Willem kan van Finn schadevergoeding eisen:
a) noch op grond van wanprestatie, noch op grond van onrechtmatige daad.
b) zowel op grond van wanprestatie als op grond van onrechtmatige daad.
c) niet op grond van wanprestatie, maar wel op grond van onrechtmatige daad.
d) alleen op grond van wanprestatie, dus niet op grond van onrechtmatige daad.
Vraag 12
Lex en Merel gooien na afloop van een voor hun voetbalclub rampzalig verlopen wedstrijd tegelijkertijd ieder een steen naar de nietsvermoedende voorbijganger Eva. Zij wordt door een van deze stenen geraakt en loopt hierbij hoofdletsel op. Eva kan niet aantonen wie de steen gegooid heeft die het letsel veroorzaakt heeft.
Eva kan:
a) zowel Lex als Merel aanspreken tot vergoeding van de hele schade.
b) zowel Lex als Merel aanspreken tot schadevergoeding, maar ieder slechts voor de helft van de gehele schade.
c) Lex noch Merel aanspreken tot vergoeding van de schade.
d) slechts één van beiden – Lex of Merel – aanspreken tot vergoeding van de gehele schade.
Vraag 13
Jan is als glazenwasser in dienst van Schoon BV. Terwijl hij de ramen schoonmaakt van een hoge flat, stoot hij per ongeluk tegen zijn emmer water. De emmer valt en komt terecht op het hoofd van Zara. Zij loopt hierdoor een hoofdwond en een hersenschudding op. De kosten van haar behandeling en verblijf in het ziekenhuis bedragen in totaal € 3600.

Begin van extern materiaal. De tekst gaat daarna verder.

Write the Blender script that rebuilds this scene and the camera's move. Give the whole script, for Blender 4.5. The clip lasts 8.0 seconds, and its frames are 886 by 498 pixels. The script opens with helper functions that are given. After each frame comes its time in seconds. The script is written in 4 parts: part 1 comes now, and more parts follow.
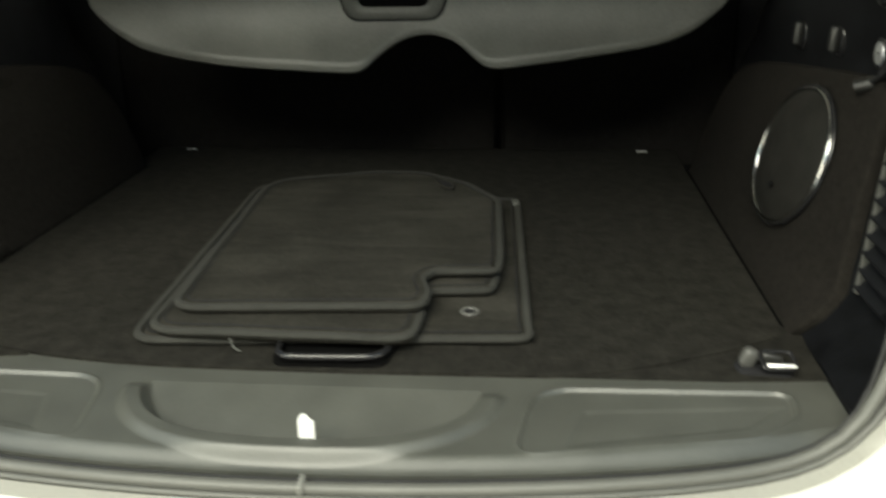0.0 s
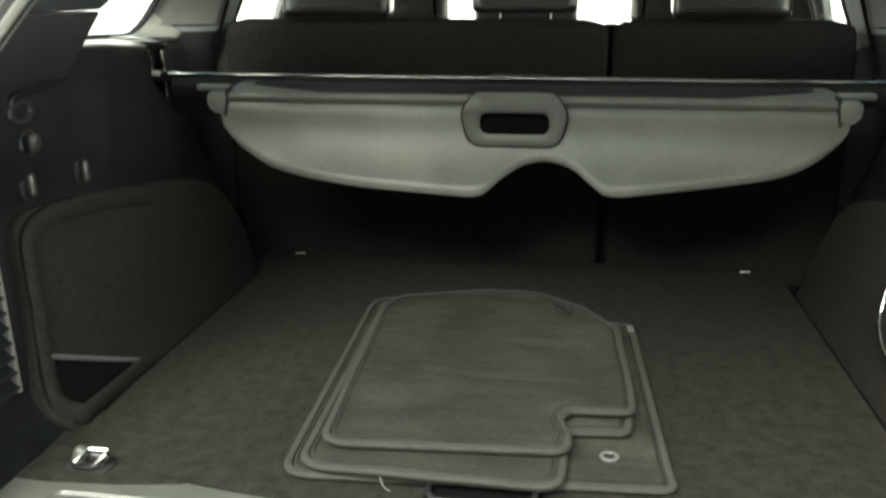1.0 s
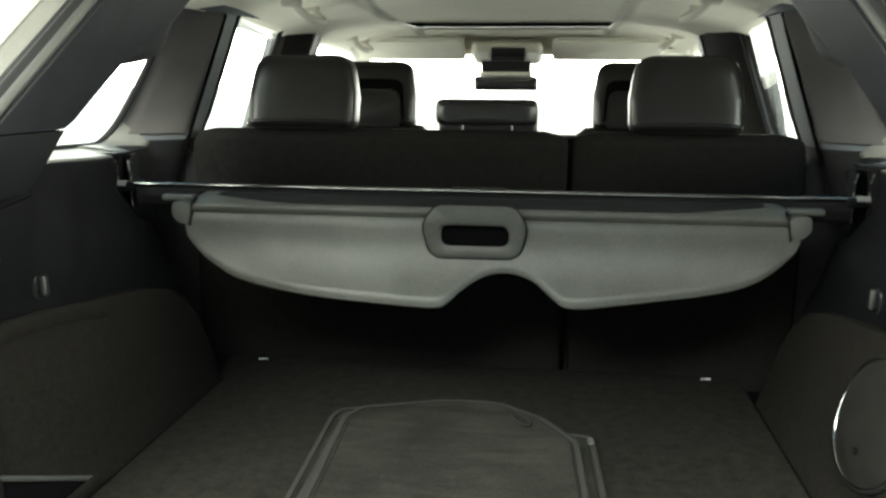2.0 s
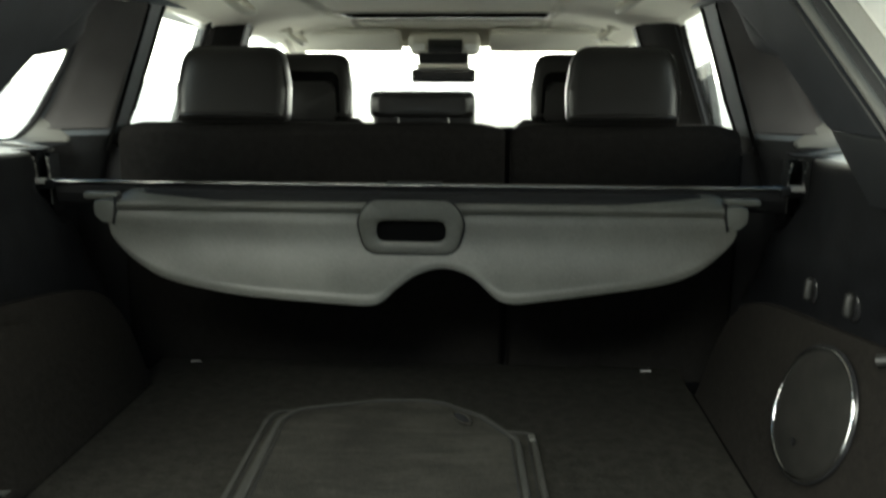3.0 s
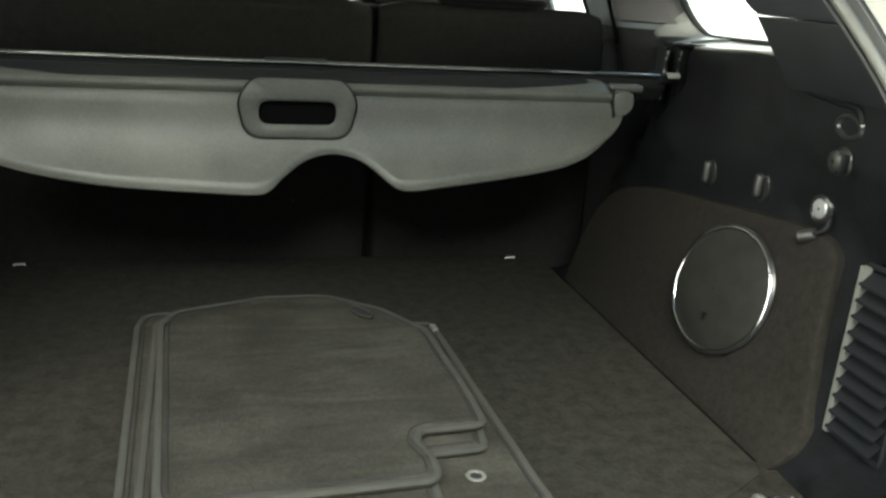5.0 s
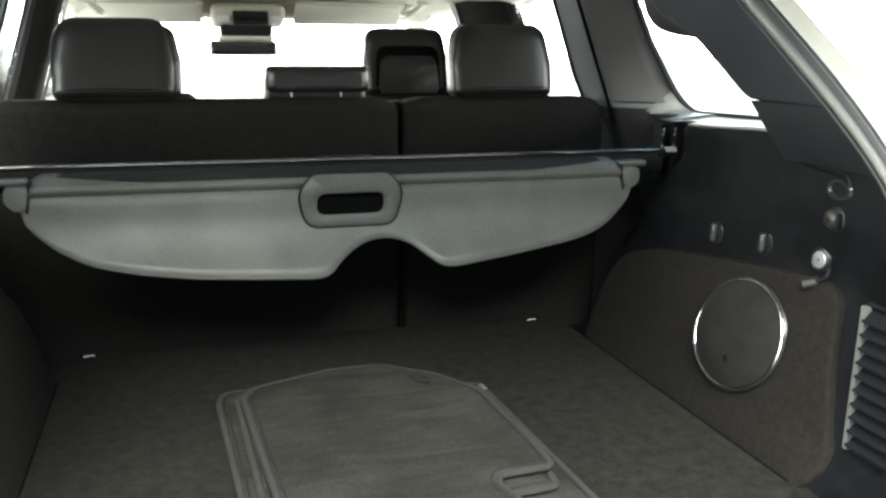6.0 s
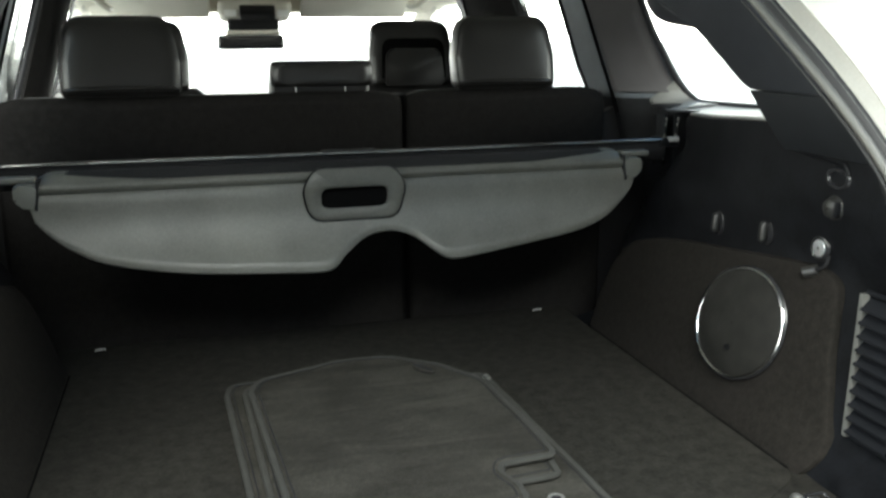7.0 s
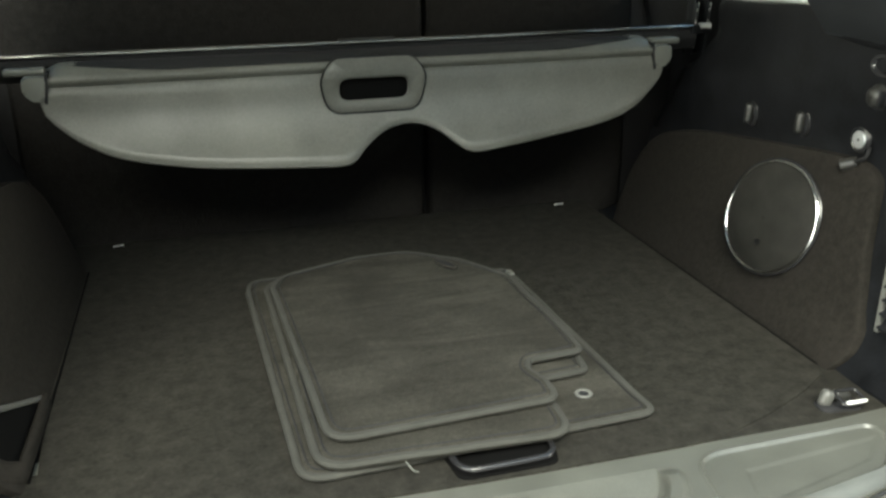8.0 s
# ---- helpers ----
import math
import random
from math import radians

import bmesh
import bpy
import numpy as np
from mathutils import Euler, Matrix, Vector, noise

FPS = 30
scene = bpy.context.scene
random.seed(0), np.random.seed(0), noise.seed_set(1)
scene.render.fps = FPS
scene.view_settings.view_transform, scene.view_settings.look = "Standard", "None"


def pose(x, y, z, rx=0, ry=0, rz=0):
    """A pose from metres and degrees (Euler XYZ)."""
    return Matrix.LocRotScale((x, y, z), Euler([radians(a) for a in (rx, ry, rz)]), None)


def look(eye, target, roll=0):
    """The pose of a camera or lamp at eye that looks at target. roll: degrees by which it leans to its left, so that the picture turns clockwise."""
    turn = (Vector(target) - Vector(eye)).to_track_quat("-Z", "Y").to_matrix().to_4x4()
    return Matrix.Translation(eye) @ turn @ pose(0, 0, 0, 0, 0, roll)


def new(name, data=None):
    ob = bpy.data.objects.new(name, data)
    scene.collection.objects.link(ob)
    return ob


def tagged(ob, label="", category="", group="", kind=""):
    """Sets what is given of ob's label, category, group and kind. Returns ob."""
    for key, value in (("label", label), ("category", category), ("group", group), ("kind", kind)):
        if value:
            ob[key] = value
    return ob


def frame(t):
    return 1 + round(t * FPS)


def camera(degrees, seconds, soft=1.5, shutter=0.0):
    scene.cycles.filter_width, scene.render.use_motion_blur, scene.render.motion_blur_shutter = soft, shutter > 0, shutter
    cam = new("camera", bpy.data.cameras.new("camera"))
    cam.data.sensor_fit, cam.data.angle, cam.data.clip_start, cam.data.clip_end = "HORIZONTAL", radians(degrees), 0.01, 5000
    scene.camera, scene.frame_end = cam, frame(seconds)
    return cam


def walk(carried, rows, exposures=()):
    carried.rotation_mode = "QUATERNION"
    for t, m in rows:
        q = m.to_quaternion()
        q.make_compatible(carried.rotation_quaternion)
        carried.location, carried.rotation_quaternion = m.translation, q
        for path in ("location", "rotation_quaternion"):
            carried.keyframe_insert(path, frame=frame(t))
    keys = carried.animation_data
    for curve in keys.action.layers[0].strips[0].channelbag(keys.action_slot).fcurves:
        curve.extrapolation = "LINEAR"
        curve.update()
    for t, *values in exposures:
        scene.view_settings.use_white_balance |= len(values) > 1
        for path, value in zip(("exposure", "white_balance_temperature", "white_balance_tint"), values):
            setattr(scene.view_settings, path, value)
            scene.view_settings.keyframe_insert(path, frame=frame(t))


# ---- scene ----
cam = camera(52.9, 8.0, soft=2.5, shutter=0.5)
PATH = [
    (0, (0.226, -1.575, 0.455), (0.036, 0.289, -0.244), -1.1),
    (0.5, (0.154, -1.593, 0.521), (-0.11, 0.279, -0.132), -0.7),
    (1, (0.105, -1.594, 0.559), (-0.185, 0.303, -0.002), -0.1),
    (1.5, (0.103, -1.595, 0.579), (-0.165, 0.337, 0.138), 0.2),
    (1.7, (0.118, -1.595, 0.601), (-0.143, 0.346, 0.192), 0.3),
    (2.8, (0.137, -1.565, 0.611), (-0.006, 0.399, 0.26), 0.3),
    (3, (0.138, -1.555, 0.604), (0.023, 0.403, 0.213), 0.2),
    (3.5, (0.157, -1.513, 0.577), (0.088, 0.421, 0.072), 0.1),
    (4, (0.095, -1.463, 0.563), (0.175, 0.437, -0.058), 1.7),
    (4.2, (0.043, -1.454, 0.562), (0.217, 0.428, -0.093), 2.5),
    (5.3, (-0.181, -1.473, 0.562), (0.351, 0.373, 0.006), 2.9),
    (5.5, (-0.233, -1.515, 0.586), (0.326, 0.332, 0.062), 2.1),
    (6, (-0.291, -1.588, 0.612), (0.262, 0.28, 0.162), 0.5),
    (6.5, (-0.293, -1.611, 0.617), (0.257, 0.266, 0.198), 0.2),
    (7, (-0.278, -1.607, 0.62), (0.245, 0.265, 0.147), -0.3),
    (7.5, (-0.283, -1.588, 0.624), (0.22, 0.246, 0.006), -0.4),
    (8, (-0.288, -1.568, 0.61), (0.191, 0.244, -0.089), -0.7),
]
walk(cam, [(t, look(eye, target, roll)) for t, eye, target, roll in PATH], [(0.0, 0.70, 7400, -1), (0.5, 1.65, 7400, -4), (1.0, 1.78, 7200, -4), (1.5, 1.78, 6900, -3), (3.0, 0.88, 6900, -3), (3.5, 1.62, 7100, -4), (4.0, 1.70, 7300, -5), (5.5, 1.80, 6800, 0), (6.0, 2.00, 6600, 2), (6.5, 1.34, 6500, 2), (7.0, 1.40, 6500, 2), (7.5, 1.72, 6900, -1), (8.0, 1.80, 7100, -1)])

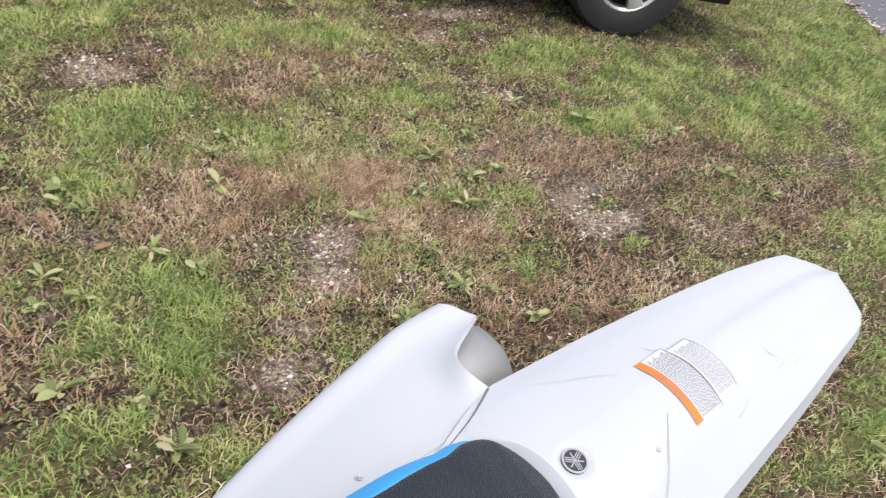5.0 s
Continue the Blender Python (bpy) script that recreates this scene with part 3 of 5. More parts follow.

Wie kan Zara aanspreken en voor welk bedrag?
a) Zara kan alleen Jan aanspreken voor het gehele bedrag, want Schoon BV valt niets te verwijten.
b) Zara kan alleen Schoon BV aanspreken voor het gehele bedrag, want Jan handelde niet opzettelijk of bewust roekeloos.
c) Zara kan zowel Jan als Schoon BV aanspreken voor het gehele bedrag.
d) Zara kan zowel Jan als Schoon BV aanspreken, maar ieder slechts voor de helft van het bedrag.
Vraag 14
Op een zaterdagmiddag zit Bart in zijn woonkamer theee te drinken. Opeens hoort hij een harde klap. Ed blijkt met zijn auto tegen de winterharde bloempot in de voortuin van Bart aangereden te zijn. Vervanging van de bloempot kost € 690. Bart ziet van vervanging af, omdat hij uitgekeken was op de bloempot . Hoeveel schadevergoeding moet Ed betalen?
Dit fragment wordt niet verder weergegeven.